Thanks for sharing!! (Charles here from Letta) The original MemGPT (the starting point for Letta) was actually an agent CLI as well, so it's fun to see everything come full circle.
If you're a Claude Code user (I assume much of HN is) some context on Letta Code: it's a fully open source coding harness (#1 model-agnostic OSS on Terminal-Bench, #4 overall).
It's specifically designed to be "memory-first" - the idea is that you use the same coding agents perpetually, and have them build learned context (memory) about you / your codebase / your org over time. There are some built-in memory tools like `/init` and `/remember` to help guide this along (if your agent does something stupid, you can 'whack it' with /remember). There's also a `/clear` command, which resets the message buffer, but keeps the learned context / memory inside the context window.

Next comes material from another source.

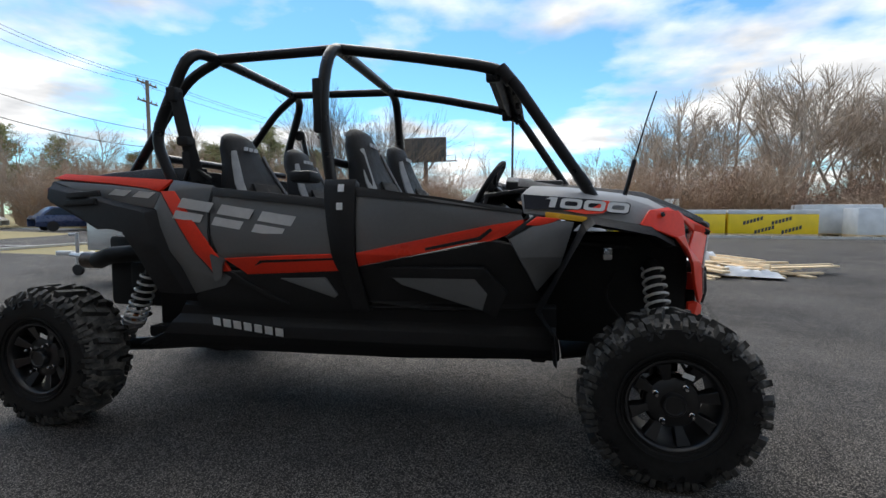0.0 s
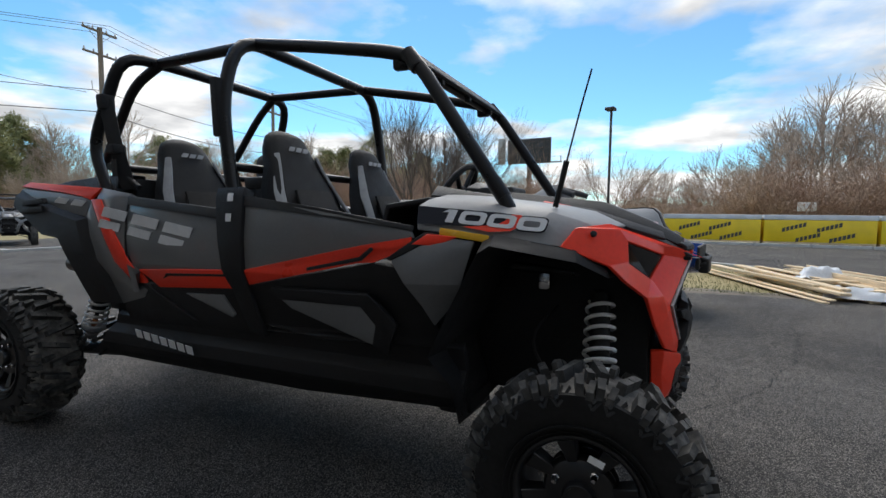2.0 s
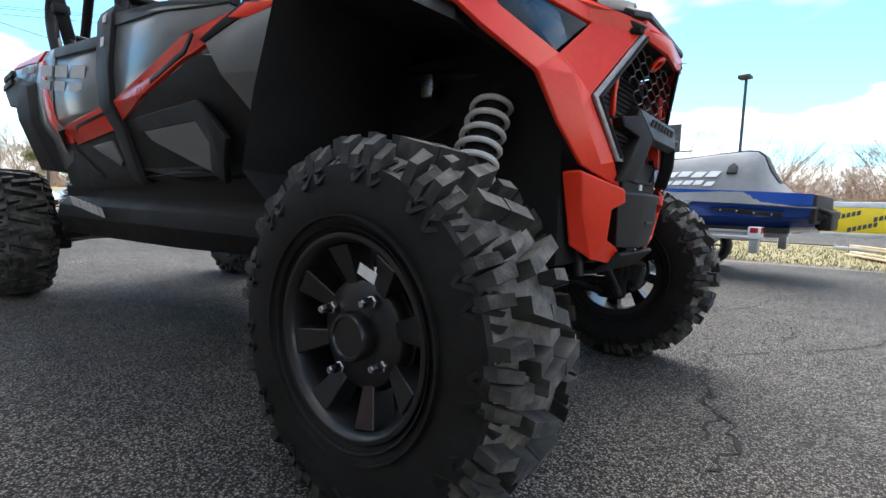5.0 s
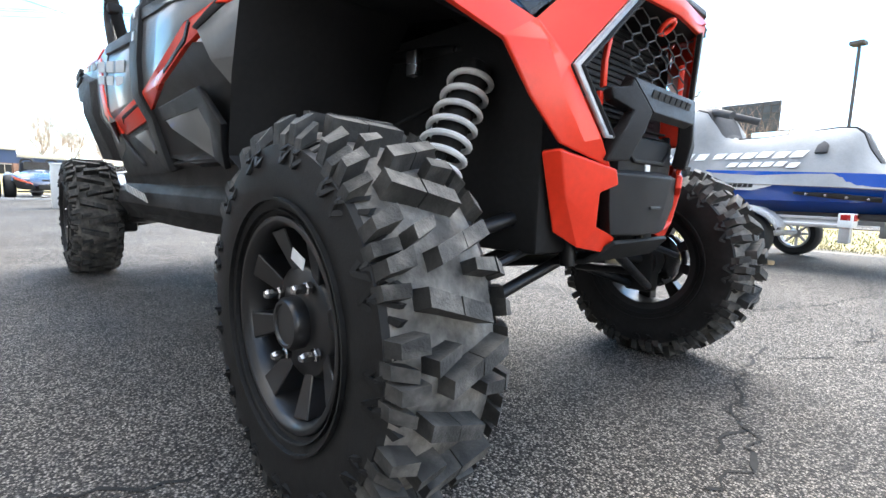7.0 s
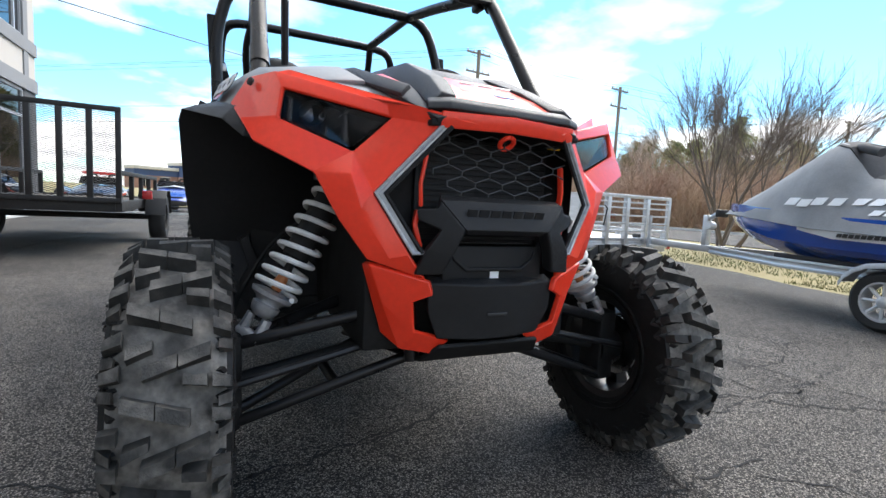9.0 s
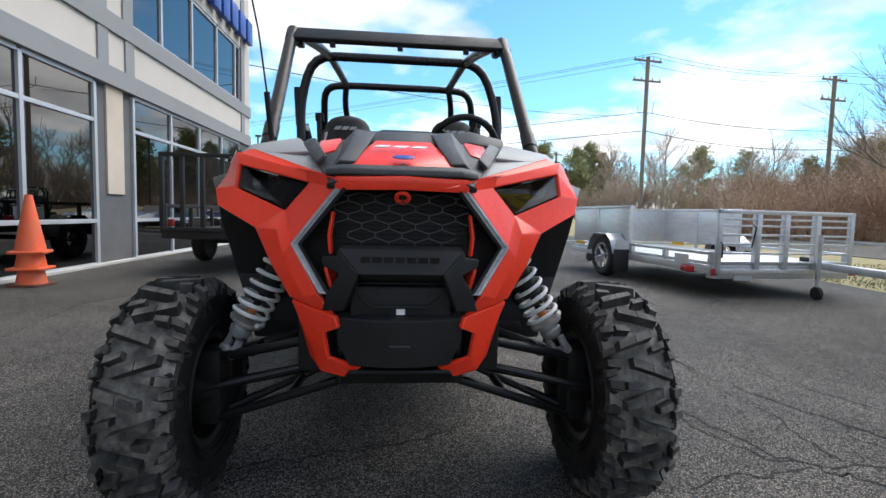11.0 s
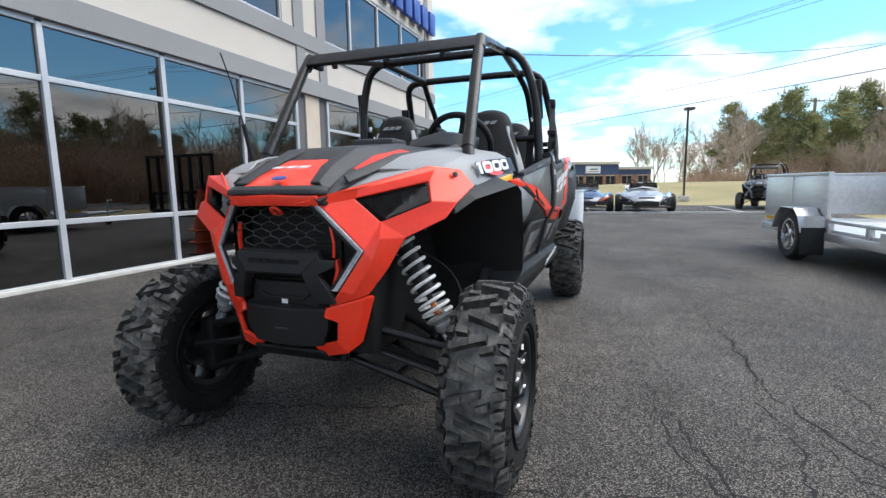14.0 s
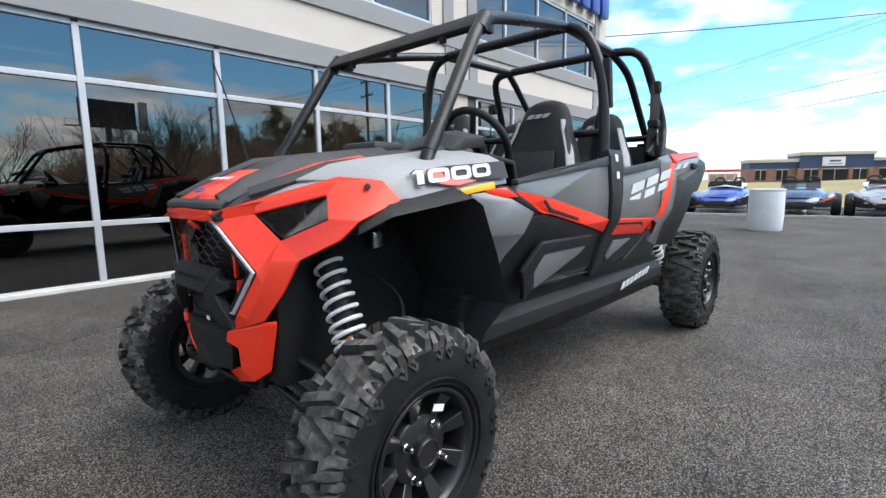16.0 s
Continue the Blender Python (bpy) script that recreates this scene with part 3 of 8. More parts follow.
WING = ([(-0.585, 0.640, 1.085), (-0.60, 0.604, 1.165), (-0.58, 0.56, 1.190), (-0.56, 0.42, 1.215)],
        [(-0.40, 0.625, 1.066), (-0.42, 0.588, 1.150), (-0.40, 0.545, 1.176), (-0.38, 0.40, 1.205)],
        [(-0.16, 0.595, 1.045), (-0.17, 0.556, 1.128), (-0.15, 0.52, 1.149), (-0.13, 0.36, 1.175)],
        [(-0.07, 0.570, 1.036), (-0.08, 0.538, 1.102), (-0.06, 0.50, 1.122), (-0.03, 0.33, 1.155)],
        [(-0.045, 0.545, 1.036), (-0.045, 0.518, 1.086), (-0.01, 0.47, 1.100), (0.07, 0.29, 1.106)])


def on_wing(x, z, side, off):
    """A place on the wing's outer facet, off metres proud of it."""
    for a, b in zip(WING, WING[1:]):
        if x <= b[0][0] or b is WING[-1]:
            f = (x - a[0][0]) / (b[0][0] - a[0][0])
            (y0, z0), (y1, z1) = [(a[k][1] + (b[k][1] - a[k][1]) * f, a[k][2] + (b[k][2] - a[k][2]) * f) for k in (0, 1)]
            g = (z - z0) / (z1 - z0)
            return Vector((x, side * (y0 + (y1 - y0) * g + off * 0.92), z + off * 0.4))


# -- floor and frame --
part("floor_pan", boxes(((-2.60, -0.52, 0.41), (-0.42, 0.52, 0.47)), ((-0.42, -0.15, 0.43), (0.08, 0.15, 0.49)), bevel=0.01), CHASSIS, utv)
part("seat_box", boxes(((-1.62, -0.52, 0.44), (-1.02, 0.52, 0.78)), ((-2.60, -0.44, 0.44), (-1.85, 0.44, 0.80)), bevel=0.02), CHASSIS, utv)
part("firewall", boxes(((-0.55, -0.52, 0.40), (-0.48, 0.52, 1.10)), ((-0.50, -0.30, 0.45), (0.16, 0.30, 0.98)), bevel=0.01), CHASSIS, utv)
part("engine", joined(boxes(((-3.10, -0.28, 0.52), (-2.55, 0.28, 0.95)), ((-2.9, -0.34, 0.62), (-2.6, 0.34, 0.80)), bevel=0.03),
                      tubes([(-2.7, -0.36, 0.86), (-2.95, -0.40, 0.84), (-3.12, -0.33, 0.80)], r=0.05, sides=14)), CHASSIS, utv)
part("exhaust_tip", finish(lathe(bmesh.new(), [(0.045, 0), (0.05, 0.0), (0.05, 0.12), (0.035, 0.12), (0.035, 0.02)], axis=(-1, 0.1, 0), at=Vector((-3.1, -0.33, 0.80)))), BRONZE, utv, "dark heat-stained exhaust outlet")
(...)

We built this for ourselves - Letta Code co-authors the majority of PRs on the letta-code GitHub repo. I personally have been the same agent for ~2+ weeks (since the latest stable build) and it's fun to see its memory become more and more valuable over time.
LMK if you have any q's! The entire thing is OSS and designed to be super hackable, and can run completely locally when combined with the Letta docker image.
I'm very interested in trying this out! I run Claude Code in sandbox with `--dangerously-skip-permissions`. Is that possible with Letta?
Why can't I see Cursor on tbench? Is it that bad that it's not even on the leaderboard? I am trying to figure out if I can pitch your product to my company, and whether it is worth it.
How does the memory scale (or not!) over time. If using Letta in a single agent mode, similar to just using claude - how does memory blocks stay relevant and contextual?
I guess what I'm asking is, if there is a memory block limit, is that an issue for self learning over time. Claude as you know just straight up ignores CLAUDE.md and doesnt self-improve it.